**Written task**
Where a line contains the string "given", copy that line.

**Information provided**
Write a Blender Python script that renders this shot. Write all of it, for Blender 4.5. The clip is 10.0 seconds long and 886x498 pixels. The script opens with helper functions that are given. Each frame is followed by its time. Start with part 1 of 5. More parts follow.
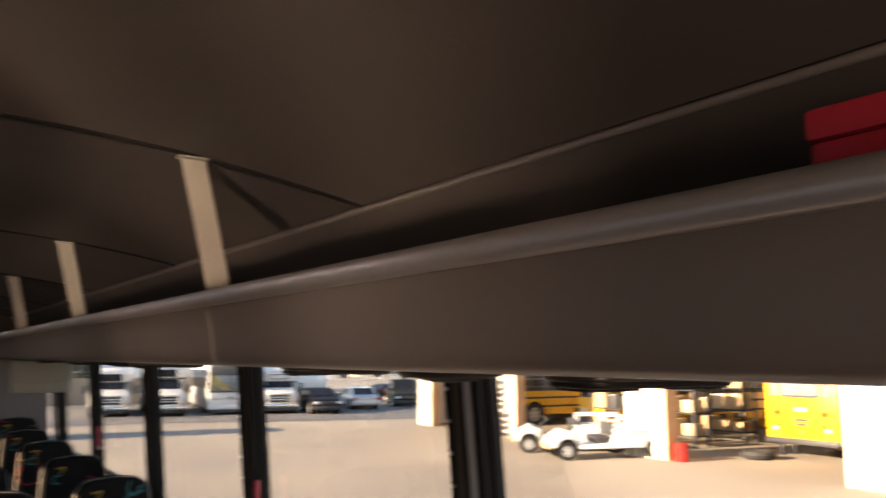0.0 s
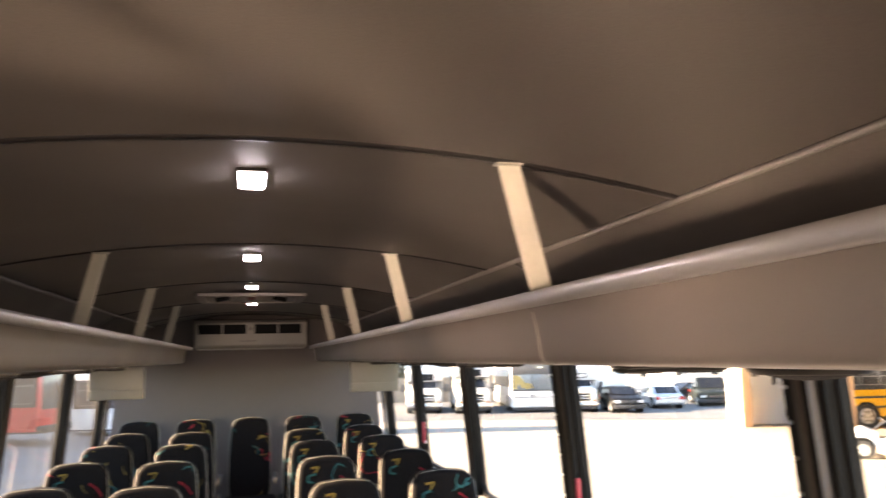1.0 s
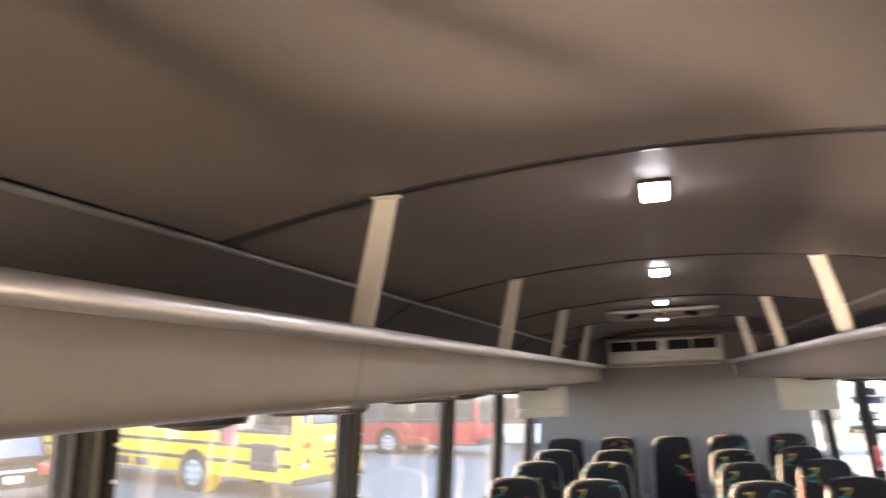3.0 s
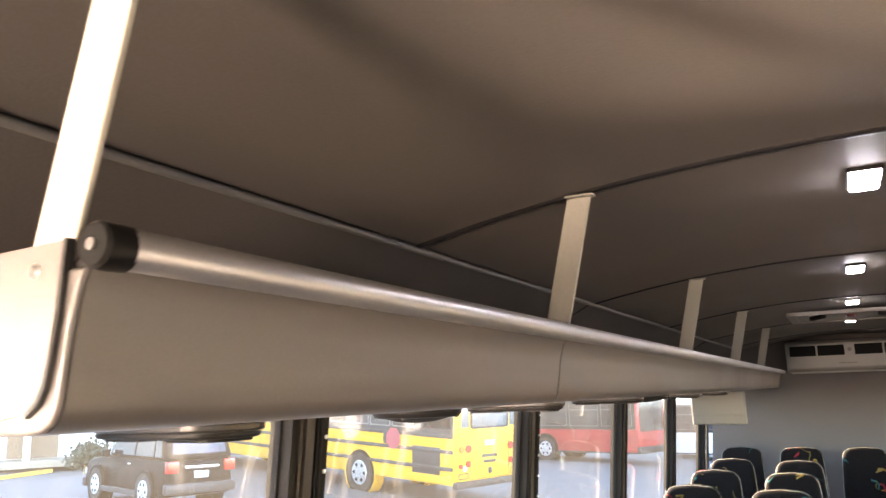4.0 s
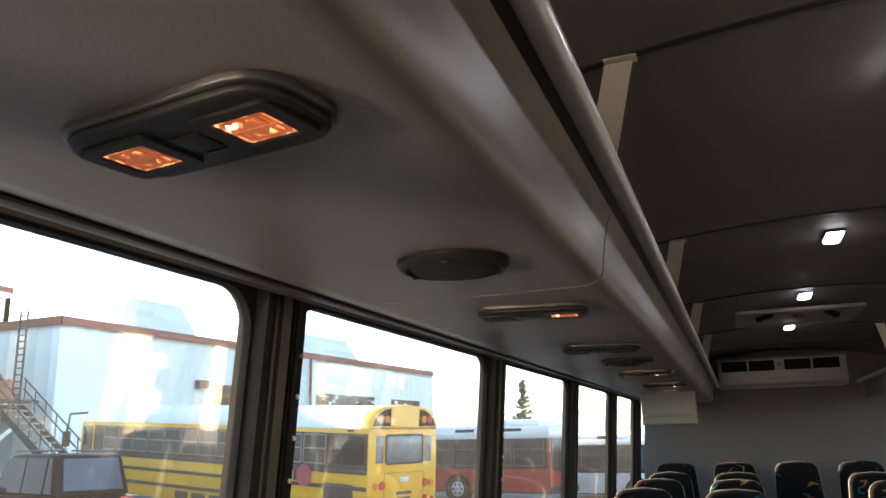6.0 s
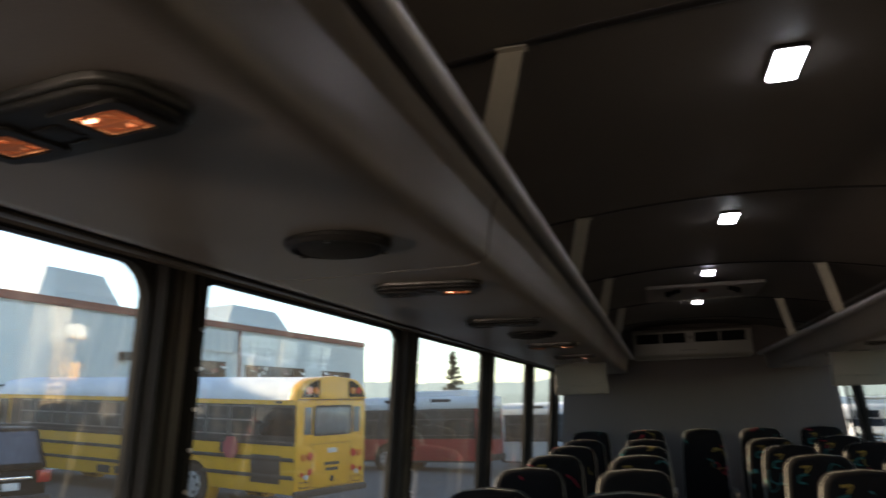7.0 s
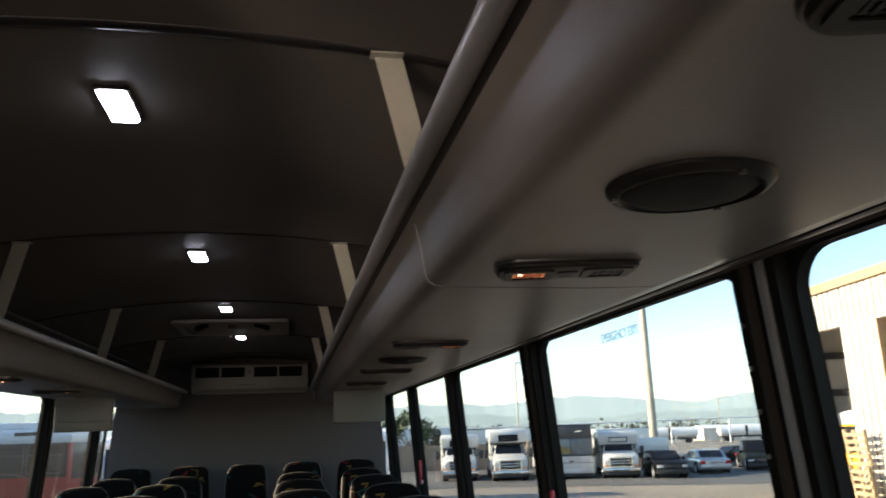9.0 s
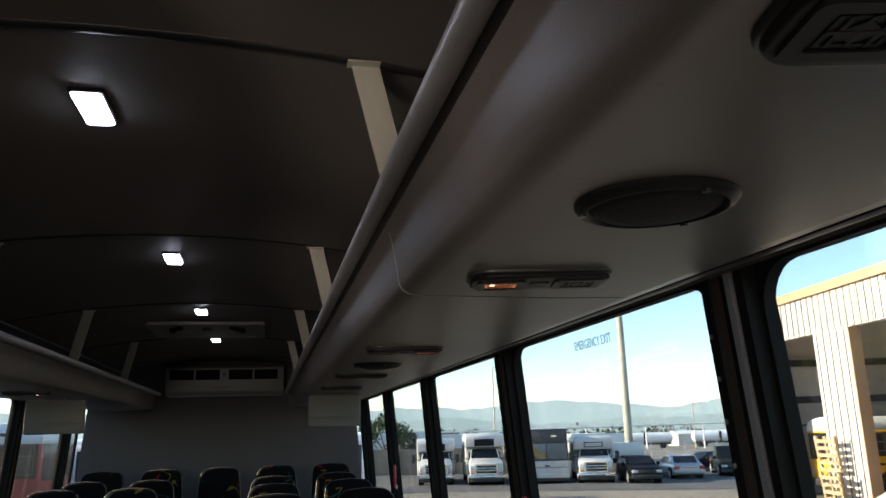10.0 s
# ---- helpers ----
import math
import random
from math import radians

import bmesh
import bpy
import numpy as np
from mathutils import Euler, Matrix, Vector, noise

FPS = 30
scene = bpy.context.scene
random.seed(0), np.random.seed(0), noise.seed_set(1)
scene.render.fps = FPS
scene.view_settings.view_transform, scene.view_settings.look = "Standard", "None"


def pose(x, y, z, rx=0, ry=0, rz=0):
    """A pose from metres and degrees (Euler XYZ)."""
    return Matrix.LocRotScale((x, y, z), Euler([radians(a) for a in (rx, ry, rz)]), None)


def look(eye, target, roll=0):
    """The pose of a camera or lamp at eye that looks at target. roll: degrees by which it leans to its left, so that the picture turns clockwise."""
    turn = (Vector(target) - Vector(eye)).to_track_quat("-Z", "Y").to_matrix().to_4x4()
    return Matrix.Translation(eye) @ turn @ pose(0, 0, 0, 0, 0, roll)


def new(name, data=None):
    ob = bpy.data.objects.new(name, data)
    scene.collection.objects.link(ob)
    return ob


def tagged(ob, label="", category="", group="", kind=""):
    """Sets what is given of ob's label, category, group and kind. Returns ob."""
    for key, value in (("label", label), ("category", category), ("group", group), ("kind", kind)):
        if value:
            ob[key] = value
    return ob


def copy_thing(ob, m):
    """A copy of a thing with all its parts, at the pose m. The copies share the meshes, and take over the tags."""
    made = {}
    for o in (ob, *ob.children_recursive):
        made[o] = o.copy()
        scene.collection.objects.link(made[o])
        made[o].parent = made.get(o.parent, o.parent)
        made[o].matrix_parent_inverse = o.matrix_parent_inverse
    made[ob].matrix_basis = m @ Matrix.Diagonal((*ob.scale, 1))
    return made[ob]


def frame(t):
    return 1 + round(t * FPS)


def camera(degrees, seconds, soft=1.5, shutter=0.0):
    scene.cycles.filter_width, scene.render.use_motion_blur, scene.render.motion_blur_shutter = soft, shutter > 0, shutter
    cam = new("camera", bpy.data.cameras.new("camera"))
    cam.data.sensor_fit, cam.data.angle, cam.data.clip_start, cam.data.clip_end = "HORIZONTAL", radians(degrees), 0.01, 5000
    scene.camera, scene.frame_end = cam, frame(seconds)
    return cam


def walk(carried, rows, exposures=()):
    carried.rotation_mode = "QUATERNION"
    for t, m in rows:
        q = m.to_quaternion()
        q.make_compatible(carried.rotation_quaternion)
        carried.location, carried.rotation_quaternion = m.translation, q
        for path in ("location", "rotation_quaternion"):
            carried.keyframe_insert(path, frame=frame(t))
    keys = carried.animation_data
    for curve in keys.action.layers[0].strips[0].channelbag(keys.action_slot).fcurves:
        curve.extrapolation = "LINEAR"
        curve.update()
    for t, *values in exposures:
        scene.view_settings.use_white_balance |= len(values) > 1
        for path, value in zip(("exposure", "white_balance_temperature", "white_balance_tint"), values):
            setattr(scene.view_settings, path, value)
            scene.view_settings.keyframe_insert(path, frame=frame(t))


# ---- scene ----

**Reply to the task**
Write a Blender Python script that renders this shot. Write all of it, for Blender 4.5. The clip is 10.0 seconds long and 886x498 pixels. The script opens with helper functions that are given. Each frame is followed by its time. Start with part 1 of 5. More parts follow.
    """Sets what is given of ob's label, category, group and kind. Returns ob."""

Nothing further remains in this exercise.